Pour de nombreux Français, la percée fulgurante du Front national au premier tour des élections régionales est un véritable choc. Il n’y a pas si longtemps, personne ne songeait que ce parti d’extrême droite pourrait devenir un jour la première force politique du pays. Les analystes continuent à expliquer et à décrypter cette tendance et à sonder l’ampleur du phénomène. Au Maroc, la bienséance et le respect du choix des électeurs français nous empêchent de donner des leçons de démocratie ou de s’ériger en moralisateurs. Toutefois, la victoire d’un parti xénophobe, qui fait fructifier son fonds de commerce grâce à la haine des Maghrébins et la stigmatisation des musulmans, nous rappelle un fait, un constat: pour beaucoup de Marocains, il y a toujours eu deux France. L’une aimée, respectée et proche des cœurs, et l’autre exécrée, abhorrée et indigne.
La France qu’on aime est celle qui est éternelle. Patrie des valeurs humanistes qui ont influencé des générations entières de militants, d’intellectuels et de simples citoyens qui ont élargi l’horizon de leurs consciences en lisant Voltaire, Hugo, Sartre ou Camus. C’est la France de la Déclaration universelle des droits de l’homme que les nationalistes marocains accrochaient aux murs de leurs villes pour protester contre le protectorat de l’autre France, colonialiste et violente.
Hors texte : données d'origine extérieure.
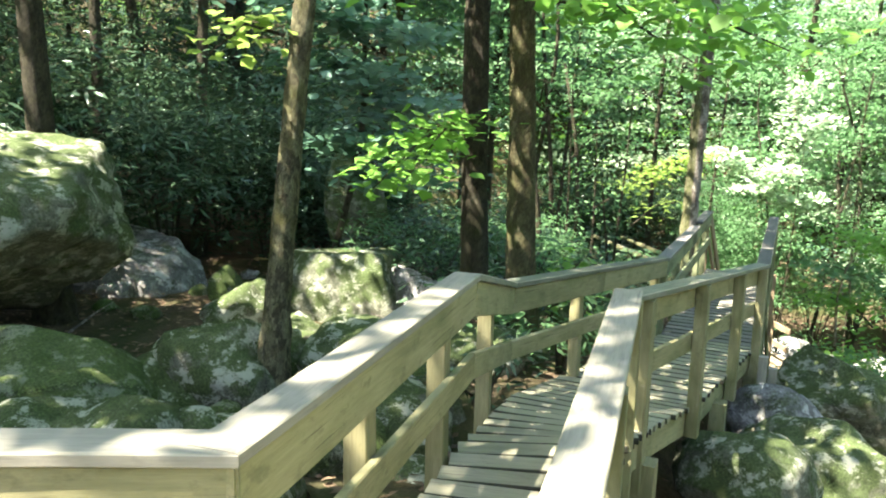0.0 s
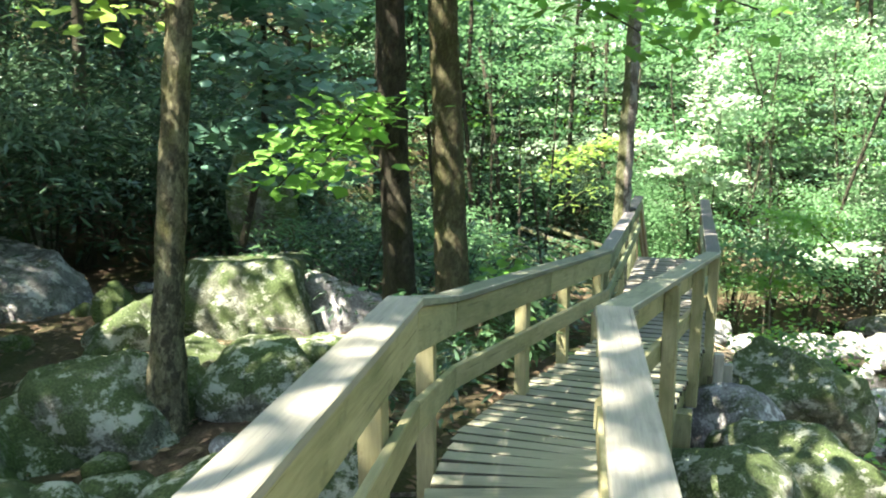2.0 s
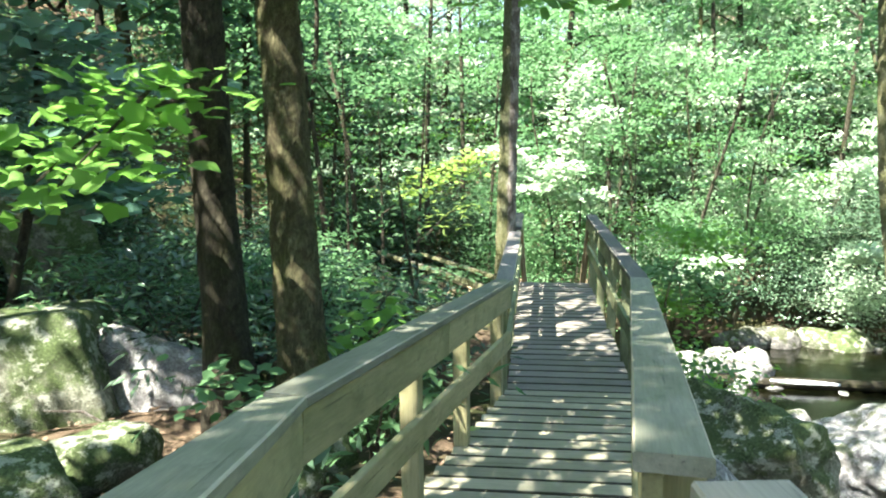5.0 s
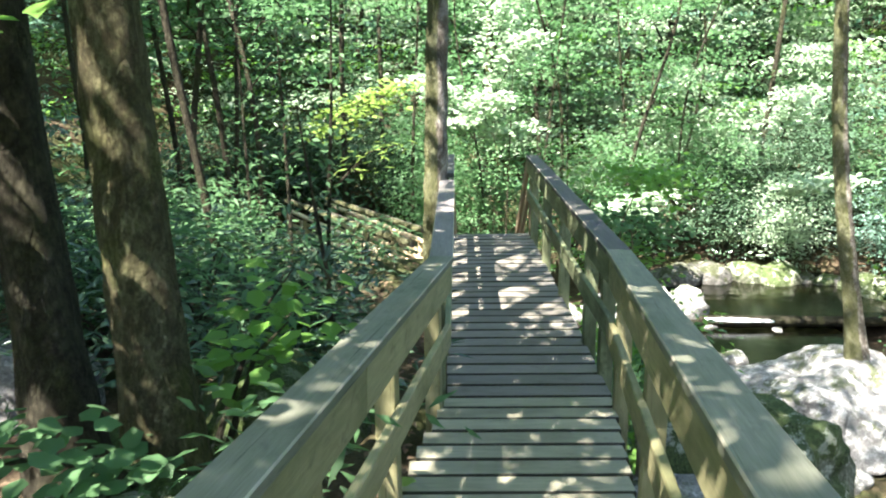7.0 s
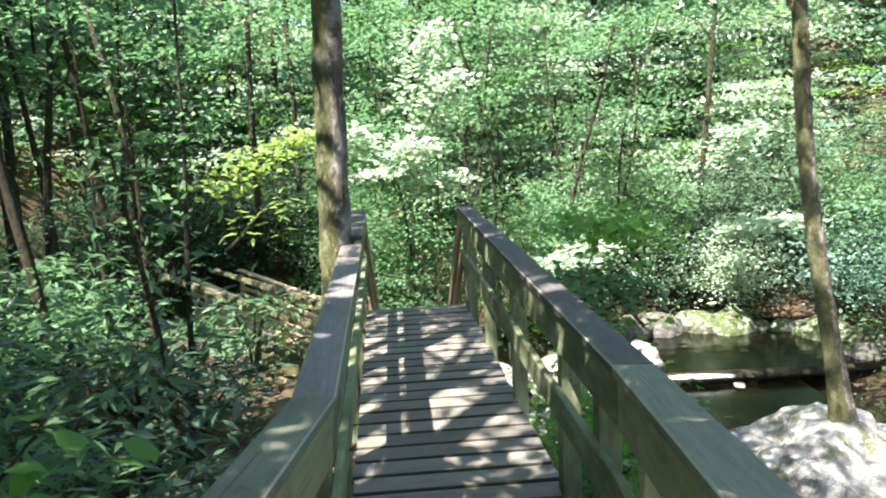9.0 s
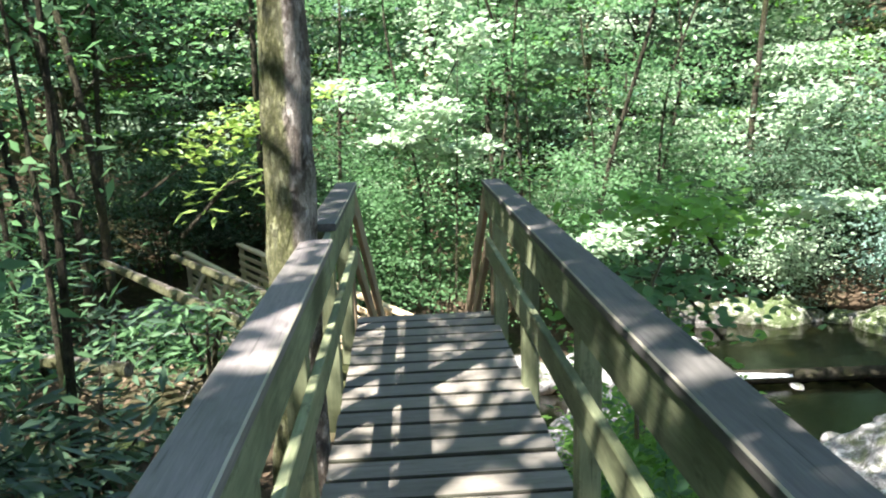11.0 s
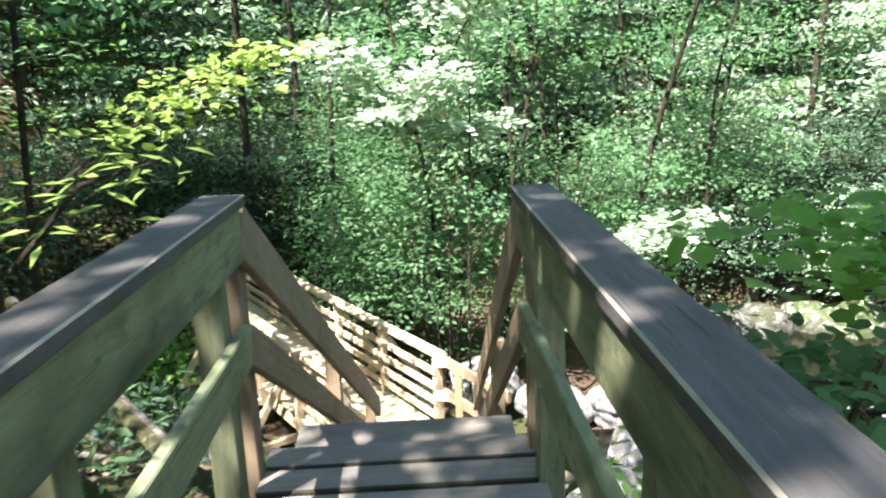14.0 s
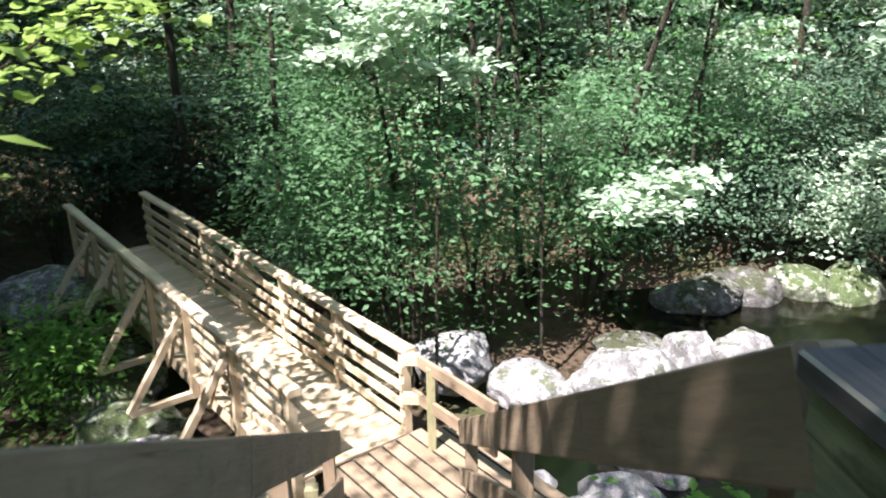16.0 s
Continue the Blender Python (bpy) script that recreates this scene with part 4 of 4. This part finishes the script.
for x, y, r, h, n in ((-1.5, -4.6, 0.6, 0.9, 300), (-1.0, -5.2, 0.45, 0.8, 220), (-2.2, -3.9, 0.7, 1.0, 360), (-1.4, -2.0, 0.6, 0.7, 300), (-2.5, -1.4, 0.8, 1.0, 420), (-1.2, -0.4, 0.6, 0.8, 300), (-3.6, -2.2, 0.9, 1.2, 520), (-3.8, 0.4, 1.0, 1.5, 620), (-4.6, -1.2, 1.0, 1.5, 620), (-1.0, -8.9, 0.4, 0.5, 150), (-0.8, -7.3, 0.4, 0.7, 200), (-5.6, -1.0, 1.1, 1.7, 700)):
    k += 1
    shrub(UNDER, on_ground(x, y), r, h, rng.choice((LEAF_MID, LEAF_DARK, LEAF_MID)), int(n * 1.1), 0.095, 500 + k, 2.2, 0.65, "undergrowth", "undergrowth", 5)

LOW_RHODO = "low sprawling rhododendron with long leaves beside the boardwalk"
fill = random.Random(31)
for row in range(9):
    for col in range(4):
        x, y = -1.35 - col * 1.05 - fill.uniform(-0.3, 0.35), -4.9 + row * 0.95 + fill.uniform(-0.35, 0.35)
        if fill.random() < 0.12 or (x > -2.6 and -2.1 < y < 1.2):
            continue
        k += 1
        shrub(LOW_RHODO, on_ground(x, y), fill.uniform(0.5, 0.85), fill.uniform(0.6, 1.1) + 0.12 * col, fill.choice((LEAF_DARK, LEAF_DARK, LEAF_DARK, LEAF_MID)), 640, 0.10, 700 + k, 2.3, 0.5, "rhododendron", "low rhododendrons", 6)

BANK = "leafy green bush on the stream bank"
for x, y, r, h, n in ((2.2, -3.2, 0.9, 1.6, 1400), (2.7, -1.6, 0.9, 1.9, 1500), (2.3, -0.2, 0.8, 2.1, 1500), (2.9, 1.0, 0.9, 2.2, 1600), (3.2, 2.6, 1.0, 2.2, 1700), (2.7, 1.9, 0.8, 2.0, 1400), (3.9, -3.6, 0.8, 1.3, 900), (2.8, -4.6, 0.7, 1.1, 800)):
    k += 1
    shrub(BANK, on_ground(x, y), r, h, rng.choice((LEAF_BRIGHT, LEAF_MID, LEAF_BRIGHT)), n, 0.13, 540 + k, 1.2, 0.72, "bush", "bank bushes", 7)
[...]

La France qu’on déteste, et qu’on essaye justement d’oublier est celle du protectorat, souvenirs douloureux pour des milliers de Marocains dont les parents ou grands-parents ont été tués ou torturés durant les 44 ans d’occupation. Elle est incarnée par cette armée brutale et sanglante qui a déversé un déluge de feu, de gaz et de désolation sur les combattants du Rif pour les contraindre à se rendre. C’est la France des intérêts économiques, froids et sans états d’âme, héritière de la fameuse devise “l’indépendance dans l’interdépendance”.
La France qu’on respecte, et envers laquelle beaucoup de Marocains sont reconnaissants, est celle de la culture, des lettres et du savoir. Cette France qui ouvre ses universités, ses écoles, ses centres de recherche et ses bibliothèques à de jeunes étrangers. Elle est hospitalière, accueillante et chaleureuse. Des générations de Marocains y ont trouvé ce dont ils ne disposaient pas dans leurs pays: une meilleure éducation, un foisonnement culturel et une réponse à leur curiosité. Certains ont choisi d’y rester et d’autres ont regagné leurs pénates, le cœur et l’esprit pleins de souvenirs.
Mais la France qu’on méprise et qu’on voue aux gémonies est celle des préjugés rances et stupides, des remarques racistes et des comportements xénophobes. Celle qui ricane pour un accent un peu exotique, qui refuse un CV pour délit de sale nom ou origine douteuse. Cette France des longues et humiliantes heures d’attente dans les mairies pour décrocher un titre de séjour ou celle du dédain dans les consulats où l’on délivre des visas comme si on donnait des sésames pour le paradis.
La France qu’on adore est celle de la convivialité, du savoir-vivre, et qui fait honneur au plaisir et à la vie. Il fait doux d’y vivre ou de s’y perdre. Mais il y a aussi cette autre France condescendante et hautaine, qui se complaît dans le mythe du déclin, qui se déteste et se referme sur elle-même. Hélas, c’est cette France qui est en train de prendre le dessus.